Leave out the pictures and repeat the rest of the material exactly.

== INFORMATION SHOWN

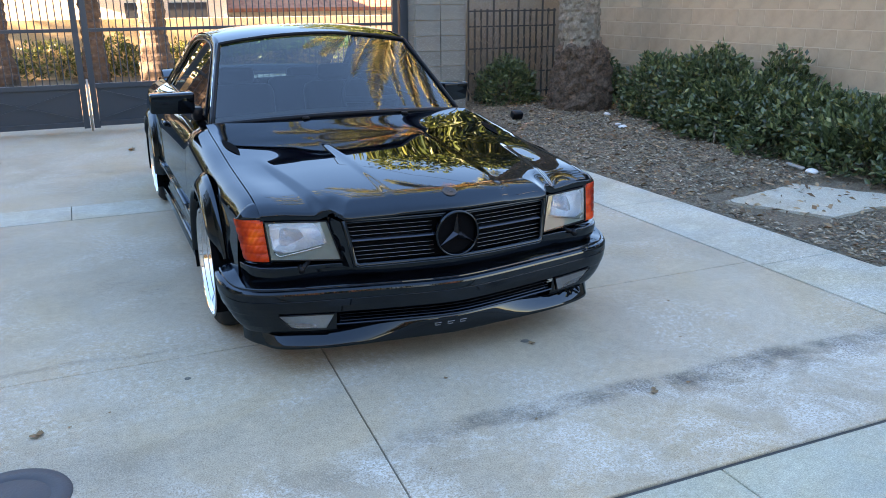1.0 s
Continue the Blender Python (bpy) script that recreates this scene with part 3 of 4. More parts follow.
grille = thing("grille", (0, 0, 0))
grille.parent = car
# near-black sheet standing for the shaded depth behind the slats
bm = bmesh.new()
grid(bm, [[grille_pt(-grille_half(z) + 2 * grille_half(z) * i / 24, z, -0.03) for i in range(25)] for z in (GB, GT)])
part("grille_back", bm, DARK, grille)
bm = bmesh.new()
loop = []
for i in range(25):
    loop.append(grille_pt(-(grille_half(GB) - .02) + 2 * (grille_half(GB) - .02) * i / 24, GB, .004))
for k in range(1, 5):
    a = radians(-90 + 22.5 * k)
    loop.append(grille_pt(grille_half(GB) - .02 + .02 * math.cos(a), GB + .02 + .02 * math.sin(a), .004))
for i in range(25):
    loop.append(grille_pt((grille_half(GT) - .012) * (1 - 2 * i / 24), GT, .004))
for k in range(1, 5):
    a = radians(180 + 22.5 * k)
    loop.append(grille_pt(-(grille_half(GB) - .02) + .02 * math.cos(a), GB + .02 + .02 * math.sin(a), .004))
loop.append(loop[0])
tube(bm, loop, .011, 8, cap=False)
part("grille_frame", bm, PAINT, grille)
bm = bmesh.new()
tube(bm, [(x, y - .010, z - .006) for x, y, z in loop], .0030, 6, cap=False)
part("grille_rim", bm, PAINT, grille)
SLATS = [0.507, 0.523, 0.540, 0.557, 0.604, 0.621, 0.638, 0.655]
for z in SLATS:
    for s in (-1, 1):
        bm = bmesh.new()
        w = grille_half(z) - .012
        grid(bm, [[grille_pt(s * (0.10 + (w - 0.10) * i / 12), z + dz, out) for i in range(13)] for dz, out in ((.0015, -.012), (.0015, -.002), (.0005, .0005), (-.0015, -.002), (-.002, -.012))], flip=s > 0)
        sl = part("grille_slat", face_out(bm, (0, .3, z)), BLADE, grille)
        # thin bright line added as the highlight along the slat's edge
        bm = bmesh.new()
        tube(bm, [grille_pt(s * (0.10 + (w - 0.10) * i / 12), z, .001) for i in range(13)], .0010, 5)
        part("slat_glint", bm, EDGE, sl)
for s in (-1, 1):
    bm = bmesh.new()
    w = grille_half(.585) - .02
    grid(bm, [[grille_pt(s * (0.098 + (w - 0.098) * i / 12), z, out) for i in range(13)] for z, out in ((.592, -.02), (.5915, -.004), (.5905, -.001), (.584, .010), (.582, .0105), (.5795, .007), (.579, -.02))], flip=s > 0)
    part("grille_bar", face_out(bm, (0, .3, .585)), SATIN, grille, "broad satin-grey centre bar")
# smooth sides of the grille shell, between the grille frame and each headlamp
for s in (-1, 1):
    bm = bmesh.new()
    rows = []
    for j in range(21):
        v = j / 20
        z = GB - .010 + (GT + .010 - GB) * v
        gx, gy = grille_half(z) + .002, grille_pt(grille_half(z), z)[1] - .006
        lx = .470 + .046 * v
        ly = lamp_face(lx, z) - .004 + .012 * step((v - .8) / .2)
        lz = z + .020 * step((v - .7) / .3)
        row = []
        for i in range(13):
            u = i / 12
            mid = Vector((gx + .30 * (lx - gx), gy + .30 * (ly - gy) - .007))
            p = Vector((gx, gy)) * (1 - u) ** 2 + mid * 2 * u * (1 - u) + Vector((lx, ly)) * u * u
            row.append((s * p.x, p.y, z + (lz - z) * u * u))
        rows.append(row)
    grid(bm, rows, flip=s < 0)
    part("grille_shell", face_out(bm, (0, 1.0, .57)), PAINT, grille, "smooth black shell beside the grille")
# ring emblem with three spokes
emblem = thing("emblem", (0, 0, 0))
emblem.parent = grille
SC = Vector((0, -0.006, 0.582))
bm = bmesh.new()
nring = []
for k in range(64):
    a = 2 * math.pi * k / 64
    e = Vector((math.cos(a), 0.0, math.sin(a)))
    nring.append([SC + e * r + Vector((0, d, 0)) for d, r in ((.025, .097), (0, .100), (-.006, .097), (-.008, .093), (-.004, .089), (.006, .087), (.02, .088))])
nring.append(nring[0])
grid(bm, nring, flip=True)
bmesh.ops.remove_doubles(bm, verts=bm.verts, dist=1e-6)
part("emblem_ring", bm, PAINT, emblem)
bm = bmesh.new()
for k in range(3):
    a = radians(90 + 120 * k)
    e, o = Vector((math.cos(a), 0, math.sin(a))), Vector((-math.sin(a), 0, math.cos(a)))
    tip, c = SC + e * .090, SC + Vector((0, -.012, 0))
    l, r = SC + e * .010 + o * .0165 + Vector((0, .004, 0)), SC + e * .010 - o * .0165 + Vector((0, .004, 0))
    t, c, l, r = (bm.verts.new(p) for p in (tip, c, l, r))
    bm.faces.new((c, l, t))
    bm.faces.new((c, t, r))
part("emblem_spokes", bm, material("emblem_black_gloss", (0.03, 0.03, 0.034), 0.12, 0.9), emblem, smooth=False)
bm = bmesh.new()
lathe(bm, [(.02, 0.001), (.02, .09)], SC, "y", 32)
part("emblem_back", bm, DARK, emblem)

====

◆ EXERCISE SOLUTION:
1.0 s
Continue the Blender Python (bpy) script that recreates this scene with part 3 of 4. More parts follow.
grille = thing("grille", (0, 0, 0))
grille.parent = car
# near-black sheet standing for the shaded depth behind the slats
bm = bmesh.new()
grid(bm, [[grille_pt(-grille_half(z) + 2 * grille_half(z) * i / 24, z, -0.03) for i in range(25)] for z in (GB, GT)])
part("grille_back", bm, DARK, grille)
bm = bmesh.new()
loop = []
for i in range(25):
    loop.append(grille_pt(-(grille_half(GB) - .02) + 2 * (grille_half(GB) - .02) * i / 24, GB, .004))
for k in range(1, 5):
    a = radians(-90 + 22.5 * k)
    loop.append(grille_pt(grille_half(GB) - .02 + .02 * math.cos(a), GB + .02 + .02 * math.sin(a), .004))
for i in range(25):
    loop.append(grille_pt((grille_half(GT) - .012) * (1 - 2 * i / 24), GT, .004))
for k in range(1, 5):
    a = radians(180 + 22.5 * k)
    loop.append(grille_pt(-(grille_half(GB) - .02) + .02 * math.cos(a), GB + .02 + .02 * math.sin(a), .004))
loop.append(loop[0])
tube(bm, loop, .011, 8, cap=False)
part("grille_frame", bm, PAINT, grille)
bm = bmesh.new()
tube(bm, [(x, y - .010, z - .006) for x, y, z in loop], .0030, 6, cap=False)
part("grille_rim", bm, PAINT, grille)
SLATS = [0.507, 0.523, 0.540, 0.557, 0.604, 0.621, 0.638, 0.655]
for z in SLATS:
    for s in (-1, 1):
        bm = bmesh.new()
        w = grille_half(z) - .012
        grid(bm, [[grille_pt(s * (0.10 + (w - 0.10) * i / 12), z + dz, out) for i in range(13)] for dz, out in ((.0015, -.012), (.0015, -.002), (.0005, .0005), (-.0015, -.002), (-.002, -.012))], flip=s > 0)
        sl = part("grille_slat", face_out(bm, (0, .3, z)), BLADE, grille)
        # thin bright line added as the highlight along the slat's edge
        bm = bmesh.new()
        tube(bm, [grille_pt(s * (0.10 + (w - 0.10) * i / 12), z, .001) for i in range(13)], .0010, 5)
        part("slat_glint", bm, EDGE, sl)
for s in (-1, 1):
    bm = bmesh.new()
    w = grille_half(.585) - .02
    grid(bm, [[grille_pt(s * (0.098 + (w - 0.098) * i / 12), z, out) for i in range(13)] for z, out in ((.592, -.02), (.5915, -.004), (.5905, -.001), (.584, .010), (.582, .0105), (.5795, .007), (.579, -.02))], flip=s > 0)
    part("grille_bar", face_out(bm, (0, .3, .585)), SATIN, grille, "broad satin-grey centre bar")
# smooth sides of the grille shell, between the grille frame and each headlamp
for s in (-1, 1):
    bm = bmesh.new()
    rows = []
    for j in range(21):
        v = j / 20
        z = GB - .010 + (GT + .010 - GB) * v
        gx, gy = grille_half(z) + .002, grille_pt(grille_half(z), z)[1] - .006
        lx = .470 + .046 * v
        ly = lamp_face(lx, z) - .004 + .012 * step((v - .8) / .2)
        lz = z + .020 * step((v - .7) / .3)
        row = []
        for i in range(13):
            u = i / 12
            mid = Vector((gx + .30 * (lx - gx), gy + .30 * (ly - gy) - .007))
            p = Vector((gx, gy)) * (1 - u) ** 2 + mid * 2 * u * (1 - u) + Vector((lx, ly)) * u * u
            row.append((s * p.x, p.y, z + (lz - z) * u * u))
        rows.append(row)
    grid(bm, rows, flip=s < 0)
    part("grille_shell", face_out(bm, (0, 1.0, .57)), PAINT, grille, "smooth black shell beside the grille")
# ring emblem with three spokes
emblem = thing("emblem", (0, 0, 0))
emblem.parent = grille
SC = Vector((0, -0.006, 0.582))
bm = bmesh.new()
nring = []
for k in range(64):
    a = 2 * math.pi * k / 64
    e = Vector((math.cos(a), 0.0, math.sin(a)))
    nring.append([SC + e * r + Vector((0, d, 0)) for d, r in ((.025, .097), (0, .100), (-.006, .097), (-.008, .093), (-.004, .089), (.006, .087), (.02, .088))])
nring.append(nring[0])
grid(bm, nring, flip=True)
bmesh.ops.remove_doubles(bm, verts=bm.verts, dist=1e-6)
part("emblem_ring", bm, PAINT, emblem)
bm = bmesh.new()
for k in range(3):
    a = radians(90 + 120 * k)
    e, o = Vector((math.cos(a), 0, math.sin(a))), Vector((-math.sin(a), 0, math.cos(a)))
    tip, c = SC + e * .090, SC + Vector((0, -.012, 0))
    l, r = SC + e * .010 + o * .0165 + Vector((0, .004, 0)), SC + e * .010 - o * .0165 + Vector((0, .004, 0))
    t, c, l, r = (bm.verts.new(p) for p in (tip, c, l, r))
    bm.faces.new((c, l, t))
    bm.faces.new((c, t, r))
part("emblem_spokes", bm, material("emblem_black_gloss", (0.03, 0.03, 0.034), 0.12, 0.9), emblem, smooth=False)
bm = bmesh.new()
lathe(bm, [(.02, 0.001), (.02, .09)], SC, "y", 32)
part("emblem_back", bm, DARK, emblem)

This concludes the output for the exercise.